* BEGIN DATA LINES *
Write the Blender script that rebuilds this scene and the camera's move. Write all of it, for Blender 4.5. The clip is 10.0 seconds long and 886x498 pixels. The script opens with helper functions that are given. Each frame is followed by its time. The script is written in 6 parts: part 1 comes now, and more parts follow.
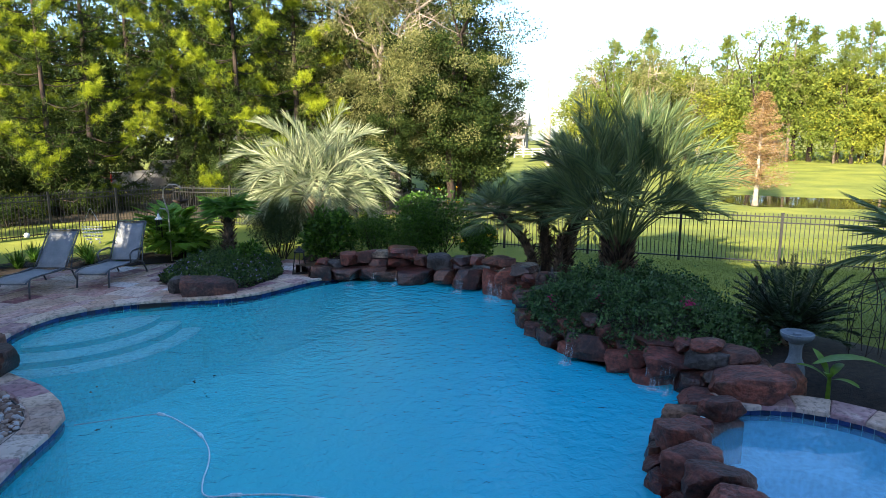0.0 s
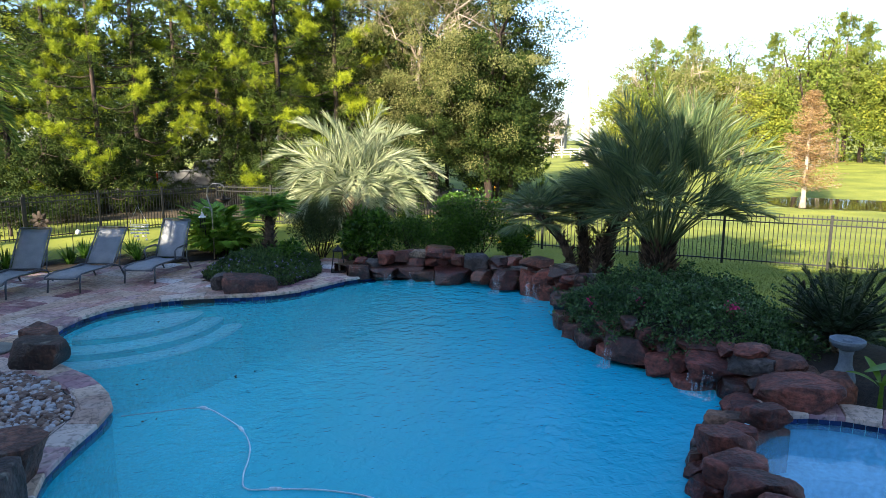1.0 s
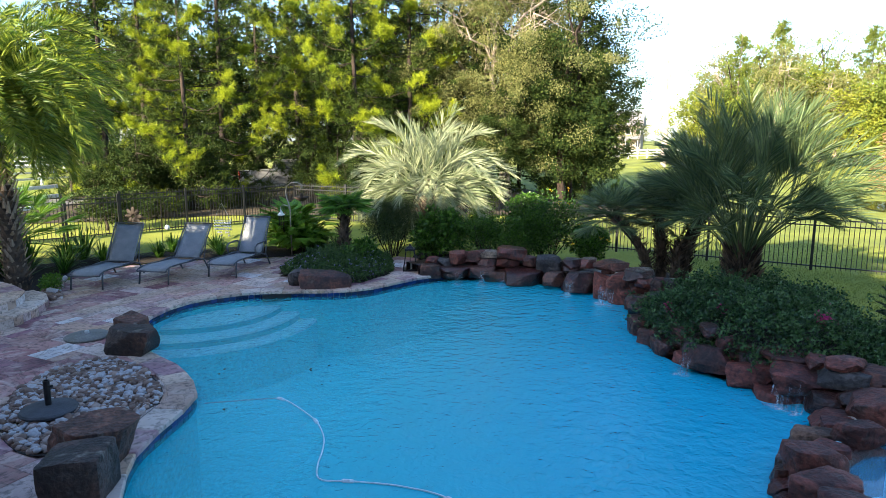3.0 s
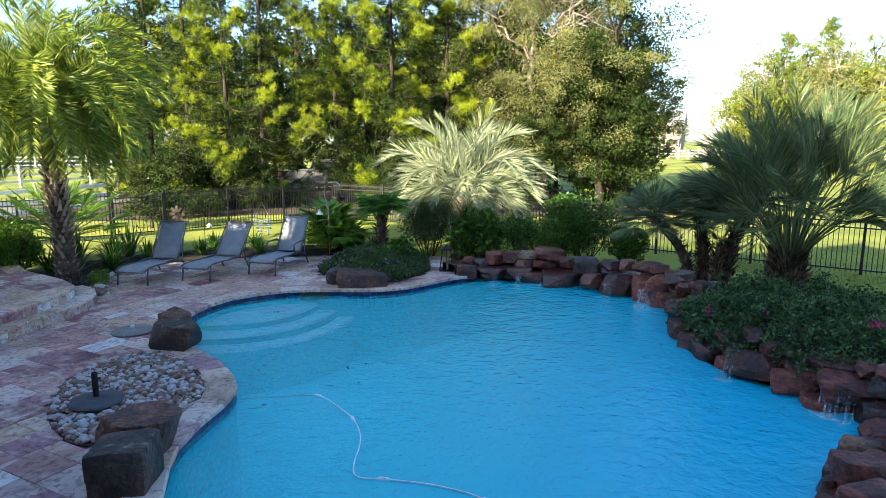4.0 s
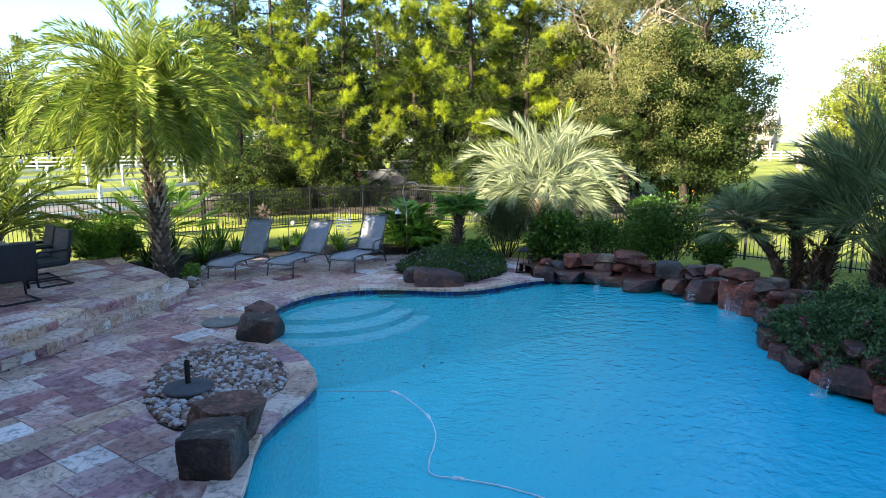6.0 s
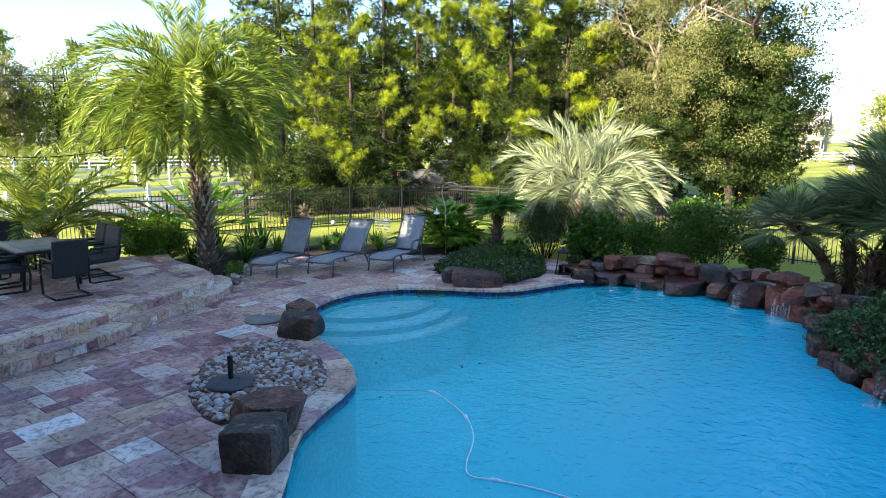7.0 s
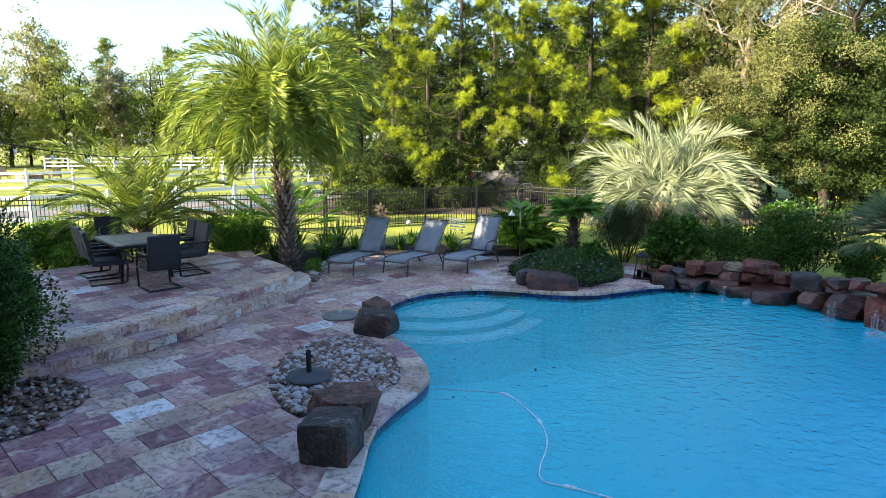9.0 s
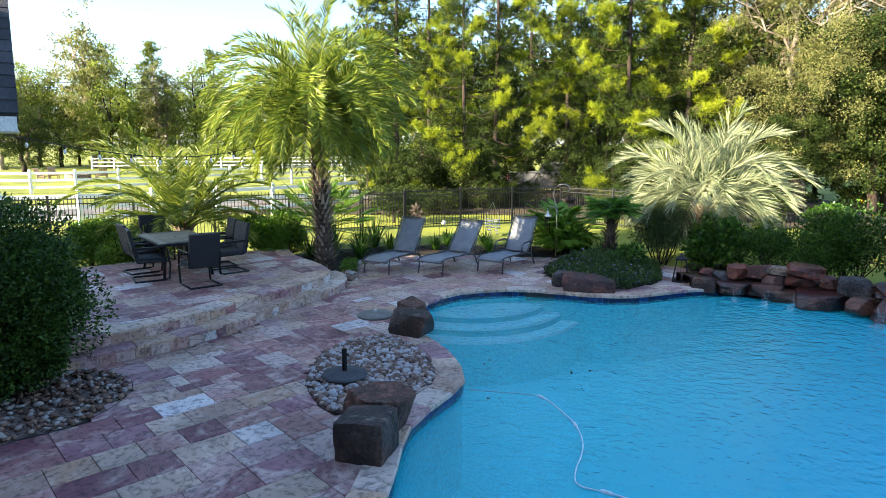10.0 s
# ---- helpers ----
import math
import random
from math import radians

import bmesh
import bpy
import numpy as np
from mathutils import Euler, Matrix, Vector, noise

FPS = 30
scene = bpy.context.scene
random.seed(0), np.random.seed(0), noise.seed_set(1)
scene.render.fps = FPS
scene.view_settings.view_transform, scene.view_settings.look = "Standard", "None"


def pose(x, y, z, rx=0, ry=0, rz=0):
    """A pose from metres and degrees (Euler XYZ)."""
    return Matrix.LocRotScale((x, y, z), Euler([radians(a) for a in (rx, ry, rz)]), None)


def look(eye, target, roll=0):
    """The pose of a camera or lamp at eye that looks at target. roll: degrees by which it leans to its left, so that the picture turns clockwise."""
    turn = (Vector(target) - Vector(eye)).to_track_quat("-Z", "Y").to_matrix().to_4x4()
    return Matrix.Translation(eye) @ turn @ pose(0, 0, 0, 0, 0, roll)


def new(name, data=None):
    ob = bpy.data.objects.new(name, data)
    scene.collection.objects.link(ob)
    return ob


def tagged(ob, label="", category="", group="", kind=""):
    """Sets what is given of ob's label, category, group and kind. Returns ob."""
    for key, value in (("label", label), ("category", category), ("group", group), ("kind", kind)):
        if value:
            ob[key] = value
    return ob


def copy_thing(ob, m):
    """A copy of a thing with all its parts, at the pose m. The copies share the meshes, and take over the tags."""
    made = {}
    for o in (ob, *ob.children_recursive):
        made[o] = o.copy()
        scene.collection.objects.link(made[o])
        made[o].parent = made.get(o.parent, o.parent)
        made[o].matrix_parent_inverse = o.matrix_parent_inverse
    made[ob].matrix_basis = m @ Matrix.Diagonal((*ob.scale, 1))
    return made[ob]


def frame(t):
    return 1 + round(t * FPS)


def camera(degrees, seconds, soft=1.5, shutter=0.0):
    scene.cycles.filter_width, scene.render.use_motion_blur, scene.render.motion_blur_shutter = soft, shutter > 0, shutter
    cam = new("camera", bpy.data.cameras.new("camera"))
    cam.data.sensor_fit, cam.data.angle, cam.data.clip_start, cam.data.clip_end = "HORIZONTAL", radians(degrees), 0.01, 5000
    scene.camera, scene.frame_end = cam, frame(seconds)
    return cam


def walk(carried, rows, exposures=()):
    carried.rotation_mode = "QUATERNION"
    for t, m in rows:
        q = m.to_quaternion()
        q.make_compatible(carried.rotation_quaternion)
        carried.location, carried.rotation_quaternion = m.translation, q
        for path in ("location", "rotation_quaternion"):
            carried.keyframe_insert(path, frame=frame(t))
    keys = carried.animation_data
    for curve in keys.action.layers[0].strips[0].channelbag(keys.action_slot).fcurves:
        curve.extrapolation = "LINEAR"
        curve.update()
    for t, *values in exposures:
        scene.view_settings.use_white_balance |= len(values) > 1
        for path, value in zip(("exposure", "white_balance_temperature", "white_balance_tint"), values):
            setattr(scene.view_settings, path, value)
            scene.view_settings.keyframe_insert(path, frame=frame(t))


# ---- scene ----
cam = camera(69.9, 10.0, soft=0.55)
# seconds, x, y, z, tilt, turn: a slow pan to the left with a slight drift
PATH = [
    (0.0, -0.000, 0.000, 3.000, 80.14, 0.00),
    (0.5, -0.011, 0.000, 2.998, 80.15, 1.68),
    (1.0, -0.021, 0.000, 2.996, 80.16, 3.34),
    (1.5, -0.032, 0.000, 2.994, 80.17, 5.01),
    (2.0, -0.043, 0.000, 2.992, 80.18, 6.62),
    (2.5, -0.053, 0.000, 2.990, 80.19, 8.17),
    (4.0, -0.086, 0.000, 2.984, 80.24, 12.97),
    (4.5, -0.096, 0.000, 2.982, 80.25, 14.73),
    (5.0, -0.107, 0.000, 2.981, 80.27, 16.46),
    (5.5, -0.118, 0.000, 2.979, 80.29, 18.13),
    (7.0, -0.150, 0.000, 2.973, 80.35, 23.29),
    (7.5, -0.161, 0.000, 2.971, 80.37, 24.99),
    (8.0, -0.171, 0.000, 2.969, 80.40, 26.64),
    (8.5, -0.182, 0.000, 2.967, 80.42, 28.27),
    (9.0, -0.193, 0.000, 2.965, 80.45, 29.94),
    (9.5, -0.203, 0.000, 2.963, 80.47, 31.55),
    (10.0, -0.214, 0.000, 2.961, 80.50, 33.09),
]
walk(cam, [(t, pose(x, y, z, tilt, 0, turn)) for t, x, y, z, tilt, turn in PATH], [(0.0, 2.15, 6200, 12), (5.0, 2.45, 6200, 10), (10.0, 2.48, 6400, 11)])

# ---- light: a low sun behind the house, open sky ----
SUN_EL, SUN_TO = 20.5, Vector((0.49, 0.87))          # elevation, way of the light over the ground
world = bpy.data.worlds.new("sky")
scene.world = world
world.use_nodes = True
wn = world.node_tree.nodes
sky = wn.new("ShaderNodeTexSky")
sky.sky_type, sky.sun_disc = "NISHITA", False
sky.sun_elevation, sky.sun_rotation = radians(SUN_EL), math.atan2(-SUN_TO.x, -SUN_TO.y)
sky.dust_density, sky.ozone_density = 1.0, 2.9
wn["Background"].inputs[1].default_value = 0.098
world.node_tree.links.new(sky.outputs[0], wn["Background"].inputs[0])
sun = new("sun", bpy.data.lights.new("sun", "SUN"))
sun.data.energy, sun.data.angle, sun.data.color = 5.0, radians(0.53), (1.0, 0.86, 0.62)
sun.matrix_world = look((-40, -70, 40), (-40 + SUN_TO.x, -70 + SUN_TO.y, 40 - math.tan(radians(SUN_EL))))


# ---- building helpers ----
def rgba(c):
    return (*c, 1.0)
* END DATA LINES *
[PROBLEM REQUIREMENTS]: Make an exact reproduction of the listing above, without any pictures.

[TASK OUTPUT]:
Write the Blender script that rebuilds this scene and the camera's move. Write all of it, for Blender 4.5. The clip is 10.0 seconds long and 886x498 pixels. The script opens with helper functions that are given. Each frame is followed by its time. The script is written in 6 parts: part 1 comes now, and more parts follow.
0.0 s
1.0 s
3.0 s
4.0 s
6.0 s
7.0 s
9.0 s
10.0 s
# ---- helpers ----
import math
import random
from math import radians

import bmesh
import bpy
import numpy as np
from mathutils import Euler, Matrix, Vector, noise

FPS = 30
scene = bpy.context.scene
random.seed(0), np.random.seed(0), noise.seed_set(1)
scene.render.fps = FPS
scene.view_settings.view_transform, scene.view_settings.look = "Standard", "None"


def pose(x, y, z, rx=0, ry=0, rz=0):
    """A pose from metres and degrees (Euler XYZ)."""
    return Matrix.LocRotScale((x, y, z), Euler([radians(a) for a in (rx, ry, rz)]), None)


def look(eye, target, roll=0):
    """The pose of a camera or lamp at eye that looks at target. roll: degrees by which it leans to its left, so that the picture turns clockwise."""
    turn = (Vector(target) - Vector(eye)).to_track_quat("-Z", "Y").to_matrix().to_4x4()
    return Matrix.Translation(eye) @ turn @ pose(0, 0, 0, 0, 0, roll)


def new(name, data=None):
    ob = bpy.data.objects.new(name, data)
    scene.collection.objects.link(ob)
    return ob


def tagged(ob, label="", category="", group="", kind=""):
    """Sets what is given of ob's label, category, group and kind. Returns ob."""
    for key, value in (("label", label), ("category", category), ("group", group), ("kind", kind)):
        if value:
            ob[key] = value
    return ob


def copy_thing(ob, m):
    """A copy of a thing with all its parts, at the pose m. The copies share the meshes, and take over the tags."""
    made = {}
    for o in (ob, *ob.children_recursive):
        made[o] = o.copy()
        scene.collection.objects.link(made[o])
        made[o].parent = made.get(o.parent, o.parent)
        made[o].matrix_parent_inverse = o.matrix_parent_inverse
    made[ob].matrix_basis = m @ Matrix.Diagonal((*ob.scale, 1))
    return made[ob]


def frame(t):
    return 1 + round(t * FPS)


def camera(degrees, seconds, soft=1.5, shutter=0.0):
    scene.cycles.filter_width, scene.render.use_motion_blur, scene.render.motion_blur_shutter = soft, shutter > 0, shutter
    cam = new("camera", bpy.data.cameras.new("camera"))
    cam.data.sensor_fit, cam.data.angle, cam.data.clip_start, cam.data.clip_end = "HORIZONTAL", radians(degrees), 0.01, 5000
    scene.camera, scene.frame_end = cam, frame(seconds)
    return cam


def walk(carried, rows, exposures=()):
    carried.rotation_mode = "QUATERNION"
    for t, m in rows:
        q = m.to_quaternion()
        q.make_compatible(carried.rotation_quaternion)
        carried.location, carried.rotation_quaternion = m.translation, q
        for path in ("location", "rotation_quaternion"):
            carried.keyframe_insert(path, frame=frame(t))
    keys = carried.animation_data
    for curve in keys.action.layers[0].strips[0].channelbag(keys.action_slot).fcurves:
        curve.extrapolation = "LINEAR"
        curve.update()
    for t, *values in exposures:
        scene.view_settings.use_white_balance |= len(values) > 1
        for path, value in zip(("exposure", "white_balance_temperature", "white_balance_tint"), values):
            setattr(scene.view_settings, path, value)
            scene.view_settings.keyframe_insert(path, frame=frame(t))


# ---- scene ----
cam = camera(69.9, 10.0, soft=0.55)
# seconds, x, y, z, tilt, turn: a slow pan to the left with a slight drift
PATH = [
    (0.0, -0.000, 0.000, 3.000, 80.14, 0.00),
    (0.5, -0.011, 0.000, 2.998, 80.15, 1.68),
    (1.0, -0.021, 0.000, 2.996, 80.16, 3.34),
    (1.5, -0.032, 0.000, 2.994, 80.17, 5.01),
    (2.0, -0.043, 0.000, 2.992, 80.18, 6.62),
    (2.5, -0.053, 0.000, 2.990, 80.19, 8.17),
    (4.0, -0.086, 0.000, 2.984, 80.24, 12.97),
    (4.5, -0.096, 0.000, 2.982, 80.25, 14.73),
    (5.0, -0.107, 0.000, 2.981, 80.27, 16.46),
    (5.5, -0.118, 0.000, 2.979, 80.29, 18.13),
    (7.0, -0.150, 0.000, 2.973, 80.35, 23.29),
    (7.5, -0.161, 0.000, 2.971, 80.37, 24.99),
    (8.0, -0.171, 0.000, 2.969, 80.40, 26.64),
    (8.5, -0.182, 0.000, 2.967, 80.42, 28.27),
    (9.0, -0.193, 0.000, 2.965, 80.45, 29.94),
    (9.5, -0.203, 0.000, 2.963, 80.47, 31.55),
    (10.0, -0.214, 0.000, 2.961, 80.50, 33.09),
]
walk(cam, [(t, pose(x, y, z, tilt, 0, turn)) for t, x, y, z, tilt, turn in PATH], [(0.0, 2.15, 6200, 12), (5.0, 2.45, 6200, 10), (10.0, 2.48, 6400, 11)])

# ---- light: a low sun behind the house, open sky ----
SUN_EL, SUN_TO = 20.5, Vector((0.49, 0.87))          # elevation, way of the light over the ground
world = bpy.data.worlds.new("sky")
scene.world = world
world.use_nodes = True
wn = world.node_tree.nodes
sky = wn.new("ShaderNodeTexSky")
sky.sky_type, sky.sun_disc = "NISHITA", False
sky.sun_elevation, sky.sun_rotation = radians(SUN_EL), math.atan2(-SUN_TO.x, -SUN_TO.y)
sky.dust_density, sky.ozone_density = 1.0, 2.9
wn["Background"].inputs[1].default_value = 0.098
world.node_tree.links.new(sky.outputs[0], wn["Background"].inputs[0])
sun = new("sun", bpy.data.lights.new("sun", "SUN"))
sun.data.energy, sun.data.angle, sun.data.color = 5.0, radians(0.53), (1.0, 0.86, 0.62)
sun.matrix_world = look((-40, -70, 40), (-40 + SUN_TO.x, -70 + SUN_TO.y, 40 - math.tan(radians(SUN_EL))))


# ---- building helpers ----
def rgba(c):
    return (*c, 1.0)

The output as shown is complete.